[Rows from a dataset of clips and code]
● ● ●
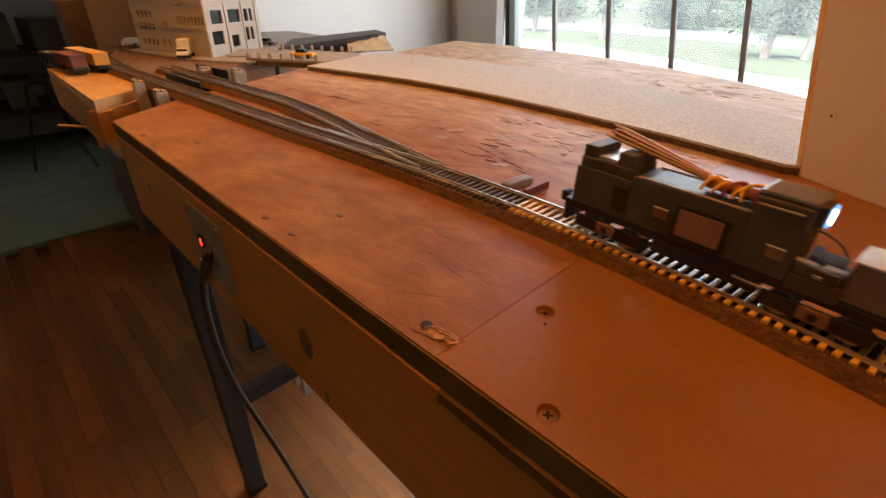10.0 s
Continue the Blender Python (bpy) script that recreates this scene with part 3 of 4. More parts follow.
def lay_track(name, label, path_y, x0, x1, steps, gauge=0.0182, bed=True):
    t = thing(name, label, "railway track")
    xs = [x0 + (x1 - x0) * i / steps for i in range(steps + 1)]
    if bed:
        bm = bmesh.new()
        sweep(bm, [(x, path_y(x)) for x in xs], 0.0178, 0.0003, 0.0060, 0.0146)
        part("roadbed", bm, CORK, t, "brown cork roadbed")
    for side in (-1, 1):
        line = []
        for x in xs:
            a = math.atan2(path_y(x + 0.004) - path_y(x - 0.004), 0.008)
            line.append((x - math.sin(a) * side * gauge / 2, path_y(x) + math.cos(a) * side * gauge / 2))
        bm = bmesh.new()
        rail_profile(bm, line)
        part("rail", bm, RAIL, t, "polished nickel rail")
    return t


main = lay_track("main_track", "model railway track on cork with dark ties, then tan ties", track_y, -1.08, 0.40, 160)
side = lay_track("siding_track", "curved diverging model track with dark ties", siding_y, -0.86, -0.235, 70)

bm = bmesh.new()
box(bm, -0.00125, 0.00125, -0.0136, 0.0136, 0.0061, 0.0081, 0.00065)
tie_mesh = bpy.data.meshes.new("tie")
bm.to_mesh(tie_mesh)
bm.free()
tie_light = tie_mesh.copy()
tie_mesh.materials.append(TIE_DARK)
tie_light.materials.append(TIE_BROWN)


def lay_ties(track, path_y, x0, x1, pitch, rnd=random.Random(3)):
    x = x0
    while x < x1:
        ob = new("tie", tie_light if x > -0.151 else tie_mesh)
        ob.parent = track
        a = math.atan2(path_y(x + 0.004) - path_y(x - 0.004), 0.008)
        ob.matrix_basis = pose(x, path_y(x), 0, 0, 0, math.degrees(a) + rnd.uniform(-1.5, 1.5))
        x += pitch + rnd.uniform(-0.00012, 0.00012)


lay_ties(main, track_y, -0.92, 0.14, 0.0049)
lay_ties(side, siding_y, -0.80, -0.275, 0.0049)
# frog, points and guard rails of the turnout
for pts, nm in (([(-0.30, track_y(-0.30) + 0.0062), (-0.36, track_y(-0.36) + 0.0066), (-0.40, track_y(-0.40) + 0.0066)], "guard_rail"),
                ([(-0.335, siding_y(-0.335) + 0.0062), (-0.375, siding_y(-0.375) + 0.0064)], "guard_rail"),
                ([(-0.335, track_y(-0.335) + 0.0100), (-0.352, track_y(-0.352) + 0.0108), (-0.366, track_y(-0.366) + 0.0112)], "frog")):
    bm = bmesh.new()
    sweep(bm, pts, 0.0006, 0.0080, 0.0096)
    part(nm, bm, RAIL, side)

# turnout motor block and strip beside the track
blk = thing("switch_machine", "small grey ribbed block beside the rail", "switch machine", pose(-0.1771, 0.2405, 0, 0, 0, 85))
bx("block", (-0.0127, 0.0127, -0.0038, 0.0038, 0.0002, 0.0052), mat("grey_plastic", (0.30, 0.27, 0.25), 0.5), blk, 0.0008)
for i in range(4):
    bx("rib", (-0.0117, 0.0117, -0.0034 + i * 0.0019, -0.0025 + i * 0.0019, 0.0052, 0.0060), mat("grey_plastic", (0.36, 0.33, 0.30), 0.5), blk)
ob = bx("wood_offcut", (-0.0135, 0.0135, -0.0014, 0.0014, 0.0002, 0.0050), mat("rust_offcut", (0.22, 0.07, 0.045), 0.6), None, 0.0005)
ob.matrix_basis = pose(-0.1626, 0.2432, 0, 0, 0, 89)
tagged(ob, "rust-red painted wood offcut beside the rail", "wood strip")

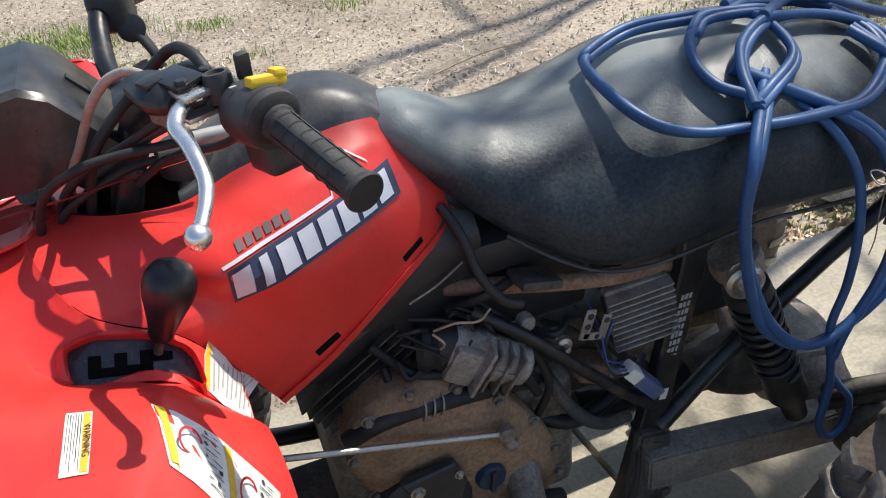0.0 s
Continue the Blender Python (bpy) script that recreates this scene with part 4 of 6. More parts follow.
# wiring connector in blue and white
cb = along((0.175, -0.205, 0.520), (0.222, -0.212, 0.462))
bm = nb()
block(bm, (0.026, 0.022, 0.050), cb @ Matrix.Translation((0, 0, 0.045)), 0.004)
conn = part("wire_connector", bm, "connector_blue", quad, "dusty blue wiring connector with a white plug")
bm = nb()
block(bm, (0.024, 0.020, 0.026), cb @ Matrix.Translation((0, 0, 0.010)), 0.003)
part("plug", bm, "label_white", conn)
for k in range(4):
    pipe("loose_wire", [cb @ Vector((0.006 * (k - 1.5), 0, 0)), cb @ Vector((0.012 * (k - 1.5), -0.012, -0.03)), (0.14 + 0.01 * k, -0.175, 0.565 + 0.008 * k), (0.13 + 0.02 * k, -0.14, 0.60)], 0.0018, "wire_blue" if k % 2 else "black_rubber", seg=6)
rnd = random.Random(4)
for k in range(16):
    a = Vector((rnd.uniform(-0.05, 0.22), rnd.uniform(-0.15, -0.09), rnd.uniform(0.46, 0.66)))
    b = a + Vector((rnd.uniform(0.03, 0.12), rnd.uniform(-0.03, 0.02), rnd.uniform(-0.10, 0.04)))
    pipe("wiring", [a, (a + b) / 2 + Vector((0, -0.02, rnd.uniform(-0.02, 0.03))), b], rnd.uniform(0.003, 0.008), "black_rubber", seg=7)
for k in range(14):
    a = Vector((rnd.uniform(-0.13, 0.02), rnd.uniform(-0.165, -0.135), rnd.uniform(0.60, 0.67)))
    b = a + Vector((rnd.uniform(0.02, 0.07), rnd.uniform(-0.012, 0.012), rnd.uniform(-0.07, -0.01)))
    pipe("wiring", [a, (a + b) / 2 + Vector((rnd.uniform(-0.01, 0.01), -0.012, rnd.uniform(-0.012, 0.022))), b], rnd.uniform(0.0016, 0.0036), "black_rubber", seg=6)
pipe("cooling_hose", [(0.08, -0.15, 0.50), (0.11, -0.175, 0.44), (0.15, -0.18, 0.40), (0.20, -0.17, 0.385)], 0.010, "boot_rubber", "ribbed black hose")
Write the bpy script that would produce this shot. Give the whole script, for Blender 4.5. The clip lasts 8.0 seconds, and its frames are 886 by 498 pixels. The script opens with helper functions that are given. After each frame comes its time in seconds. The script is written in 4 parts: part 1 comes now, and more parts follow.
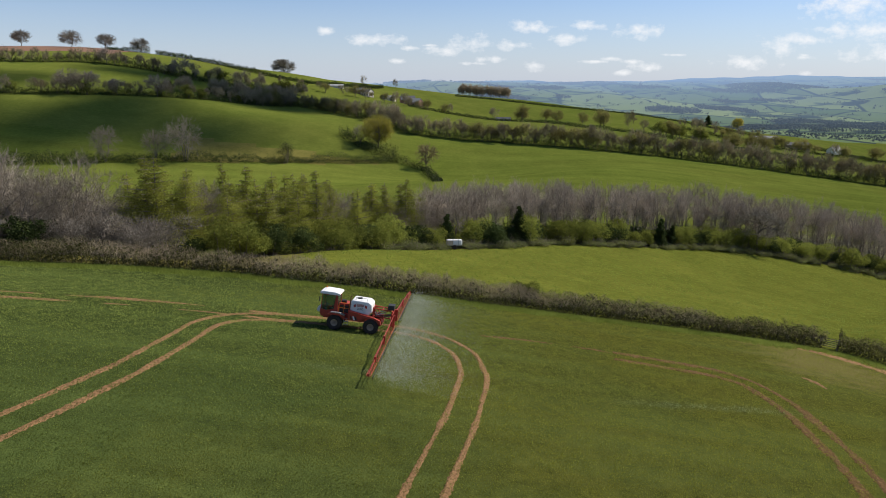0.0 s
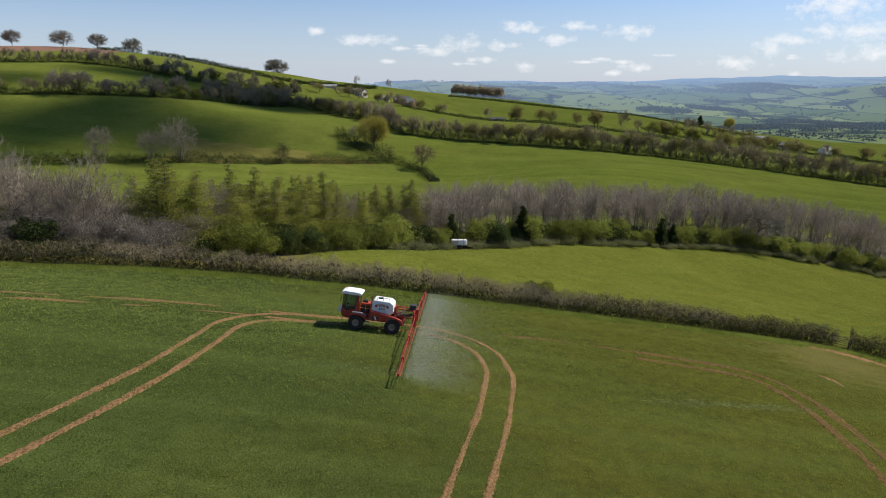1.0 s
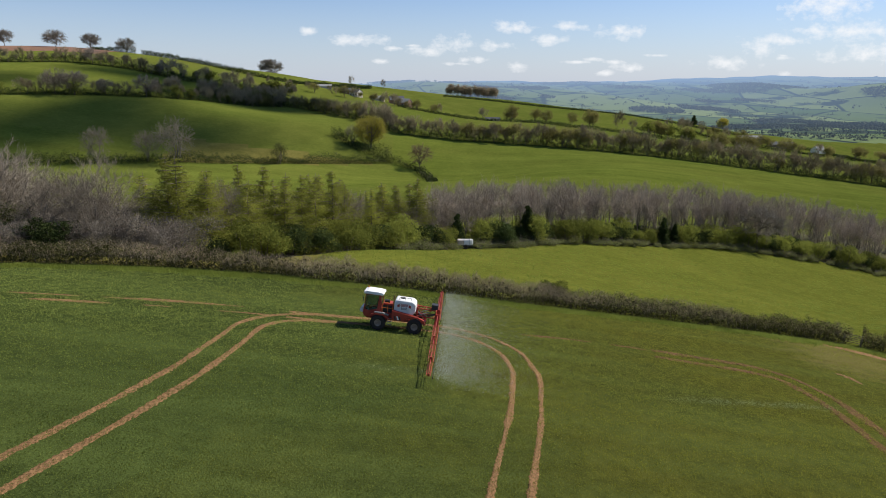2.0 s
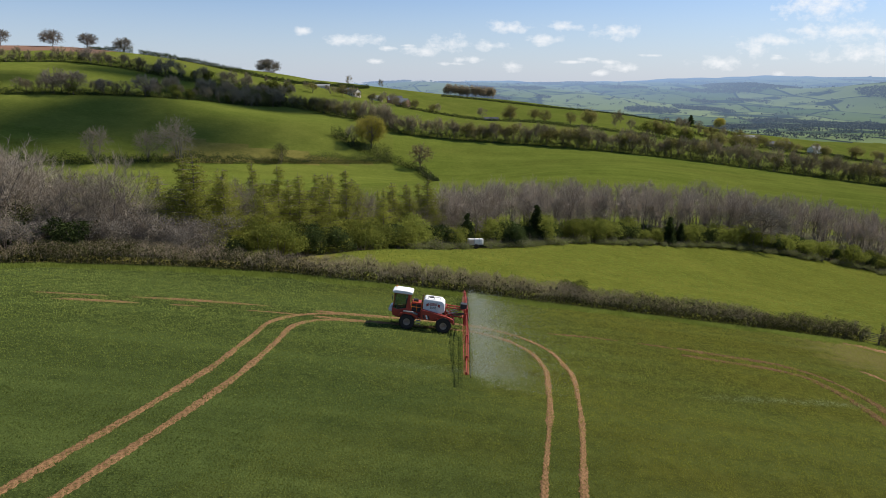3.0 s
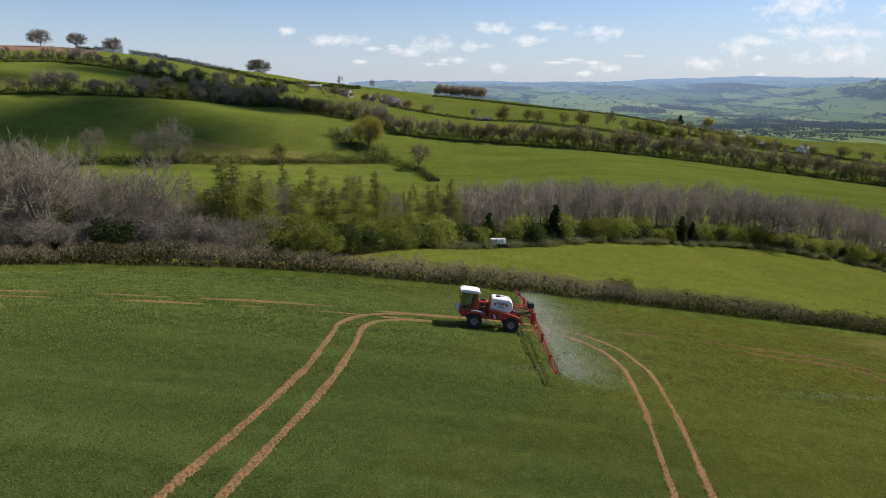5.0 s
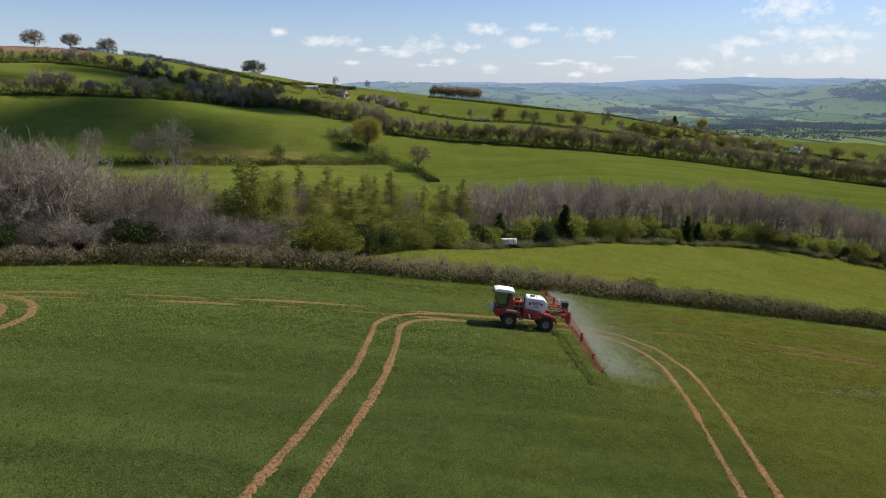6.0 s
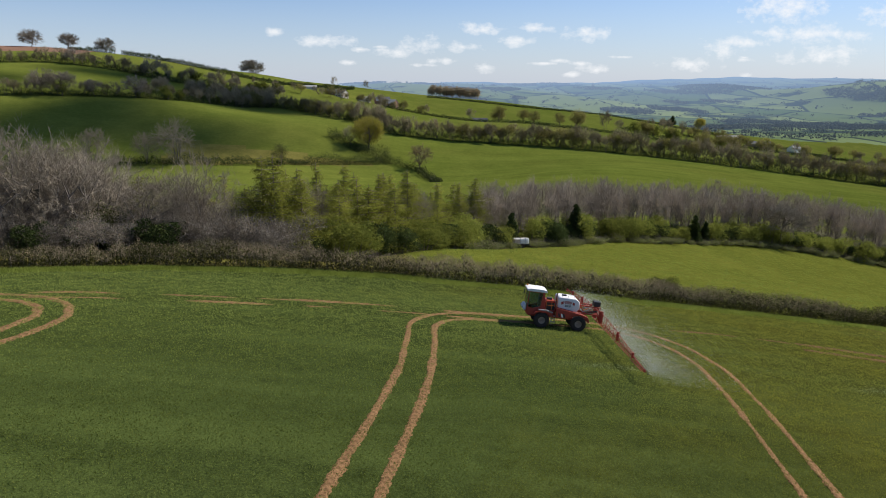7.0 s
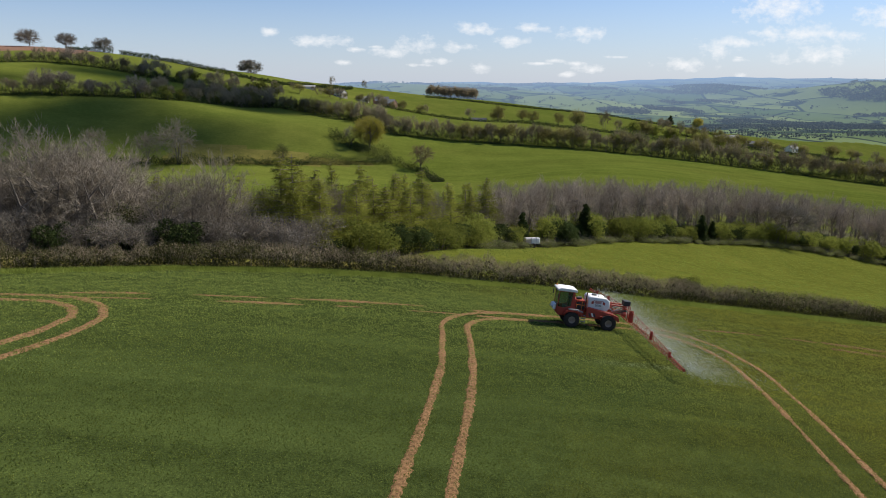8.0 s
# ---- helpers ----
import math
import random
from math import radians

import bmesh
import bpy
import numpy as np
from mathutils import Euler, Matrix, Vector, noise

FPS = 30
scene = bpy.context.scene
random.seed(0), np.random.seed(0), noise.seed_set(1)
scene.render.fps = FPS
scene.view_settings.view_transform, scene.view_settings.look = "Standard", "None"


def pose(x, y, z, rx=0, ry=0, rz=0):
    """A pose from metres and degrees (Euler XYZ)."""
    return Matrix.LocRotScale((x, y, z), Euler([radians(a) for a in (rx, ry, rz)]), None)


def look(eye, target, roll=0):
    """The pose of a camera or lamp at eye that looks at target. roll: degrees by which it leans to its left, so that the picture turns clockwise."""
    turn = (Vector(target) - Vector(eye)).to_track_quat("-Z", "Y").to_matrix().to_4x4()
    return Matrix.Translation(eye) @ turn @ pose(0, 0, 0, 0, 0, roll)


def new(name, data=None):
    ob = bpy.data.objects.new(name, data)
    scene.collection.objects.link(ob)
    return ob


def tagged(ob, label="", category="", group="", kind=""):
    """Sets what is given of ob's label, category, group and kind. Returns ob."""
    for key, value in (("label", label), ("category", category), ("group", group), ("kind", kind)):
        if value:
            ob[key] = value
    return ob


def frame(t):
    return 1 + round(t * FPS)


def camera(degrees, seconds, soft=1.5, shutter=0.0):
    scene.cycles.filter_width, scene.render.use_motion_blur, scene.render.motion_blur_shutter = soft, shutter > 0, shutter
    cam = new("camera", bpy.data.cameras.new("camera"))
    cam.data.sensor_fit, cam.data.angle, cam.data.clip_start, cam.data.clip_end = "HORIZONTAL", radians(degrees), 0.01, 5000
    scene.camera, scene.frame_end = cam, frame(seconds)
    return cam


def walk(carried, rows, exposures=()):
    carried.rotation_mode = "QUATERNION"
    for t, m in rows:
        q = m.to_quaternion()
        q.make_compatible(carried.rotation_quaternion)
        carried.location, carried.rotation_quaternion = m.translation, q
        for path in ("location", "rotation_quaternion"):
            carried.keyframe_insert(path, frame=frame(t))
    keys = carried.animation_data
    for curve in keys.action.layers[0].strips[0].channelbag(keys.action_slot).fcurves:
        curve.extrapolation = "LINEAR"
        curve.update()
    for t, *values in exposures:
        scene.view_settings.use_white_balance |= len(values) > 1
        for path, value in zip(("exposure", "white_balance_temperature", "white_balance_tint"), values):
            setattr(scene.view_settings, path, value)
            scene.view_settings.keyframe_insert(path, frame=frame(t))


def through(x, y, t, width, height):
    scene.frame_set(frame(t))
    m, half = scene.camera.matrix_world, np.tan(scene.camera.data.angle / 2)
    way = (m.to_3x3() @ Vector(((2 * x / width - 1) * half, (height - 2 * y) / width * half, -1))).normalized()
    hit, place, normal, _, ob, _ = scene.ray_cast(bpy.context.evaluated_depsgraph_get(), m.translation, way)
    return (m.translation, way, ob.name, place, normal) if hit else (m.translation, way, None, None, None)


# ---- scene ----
import collections

cam = camera(66.0, 8.0, 0.6)
PATH = [
    (0, (-1.936, -0.887, 18.702), (-1.896, 0.905, 18.257), 0.36),
    (0.5, (-3.218, -0.868, 18.678), (-3.164, 0.923, 18.234), 0.36),
    (1, (-4.502, -0.794, 18.628), (-4.439, 0.997, 18.184), 0.36),
    (1.5, (-5.719, -0.722, 18.608), (-5.645, 1.069, 18.164), 0.36),
    (3, (-9.863, -0.496, 18.460), (-9.768, 1.294, 18.016), 0.36),
    (3.5, (-11.460, -0.418, 18.442), (-11.356, 1.371, 17.998), 0.36),
    (4, (-13.237, -0.246, 18.410), (-13.123, 1.541, 17.966), 0.36),
    (4.5, (-14.963, -0.088, 18.362), (-14.840, 1.700, 17.918), 0.36),
    (6, (-20.327, 0.459, 18.126), (-20.174, 2.245, 17.686), 0.36),
    (6.5, (-21.852, 0.636, 18.078), (-21.692, 2.421, 17.638), 0.36),
    (7, (-23.383, 0.825, 18.038), (-23.219, 2.610, 17.598), 0.36),
    (7.5, (-24.776, 0.983, 18.009), (-24.607, 2.767, 17.568), 0.36),
    (8, (-26.249, 1.211, 17.965), (-26.074, 2.995, 17.525), 0.36),
]
walk(cam, [(t, look(eye, target, roll)) for t, eye, target, roll in PATH])

# ---- world, sun ----
SUN_AZ, SUN_EL = radians(20), radians(46)      # azimuth from +x towards +y
TO_SUN = Vector((math.cos(SUN_AZ) * math.cos(SUN_EL), math.sin(SUN_AZ) * math.cos(SUN_EL), math.sin(SUN_EL)))
scene.view_settings.exposure = 0.3


def nodes_of(tree):
    tree.nodes.clear()

    def add(kind, **values):
        node = tree.nodes.new(kind)
        for key, value in values.items():
            if key in node.inputs:
                node.inputs[key].default_value = value
        return node
    return add, tree.links.new


def math_node(add, link, op, a, b=None, c=None, clamp=False):
    node = add("ShaderNodeMath")
    node.operation, node.use_clamp = op, clamp
    for slot, value in enumerate((a, b, c)):
        if value is None:
            continue
        if isinstance(value, (int, float)):
            node.inputs[slot].default_value = value
        else:
            link(value, node.inputs[slot])
    return node.outputs[0]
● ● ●
WORK TO DO:
Your task is to transcribe only the lines from the line containing "# ---- helpers" through the line containing "keys = carried.animation_data", word for word.

EXERCISE OUTPUT:
# ---- helpers ----
import math
import random
from math import radians

import bmesh
import bpy
import numpy as np
from mathutils import Euler, Matrix, Vector, noise

FPS = 30
scene = bpy.context.scene
random.seed(0), np.random.seed(0), noise.seed_set(1)
scene.render.fps = FPS
scene.view_settings.view_transform, scene.view_settings.look = "Standard", "None"


def pose(x, y, z, rx=0, ry=0, rz=0):
    """A pose from metres and degrees (Euler XYZ)."""
    return Matrix.LocRotScale((x, y, z), Euler([radians(a) for a in (rx, ry, rz)]), None)


def look(eye, target, roll=0):
    """The pose of a camera or lamp at eye that looks at target. roll: degrees by which it leans to its left, so that the picture turns clockwise."""
    turn = (Vector(target) - Vector(eye)).to_track_quat("-Z", "Y").to_matrix().to_4x4()
    return Matrix.Translation(eye) @ turn @ pose(0, 0, 0, 0, 0, roll)


def new(name, data=None):
    ob = bpy.data.objects.new(name, data)
    scene.collection.objects.link(ob)
    return ob


def tagged(ob, label="", category="", group="", kind=""):
    """Sets what is given of ob's label, category, group and kind. Returns ob."""
    for key, value in (("label", label), ("category", category), ("group", group), ("kind", kind)):
        if value:
            ob[key] = value
    return ob


def frame(t):
    return 1 + round(t * FPS)


def camera(degrees, seconds, soft=1.5, shutter=0.0):
    scene.cycles.filter_width, scene.render.use_motion_blur, scene.render.motion_blur_shutter = soft, shutter > 0, shutter
    cam = new("camera", bpy.data.cameras.new("camera"))
    cam.data.sensor_fit, cam.data.angle, cam.data.clip_start, cam.data.clip_end = "HORIZONTAL", radians(degrees), 0.01, 5000
    scene.camera, scene.frame_end = cam, frame(seconds)
    return cam


def walk(carried, rows, exposures=()):
    carried.rotation_mode = "QUATERNION"
    for t, m in rows:
        q = m.to_quaternion()
        q.make_compatible(carried.rotation_quaternion)
        carried.location, carried.rotation_quaternion = m.translation, q
        for path in ("location", "rotation_quaternion"):
            carried.keyframe_insert(path, frame=frame(t))
    keys = carried.animation_data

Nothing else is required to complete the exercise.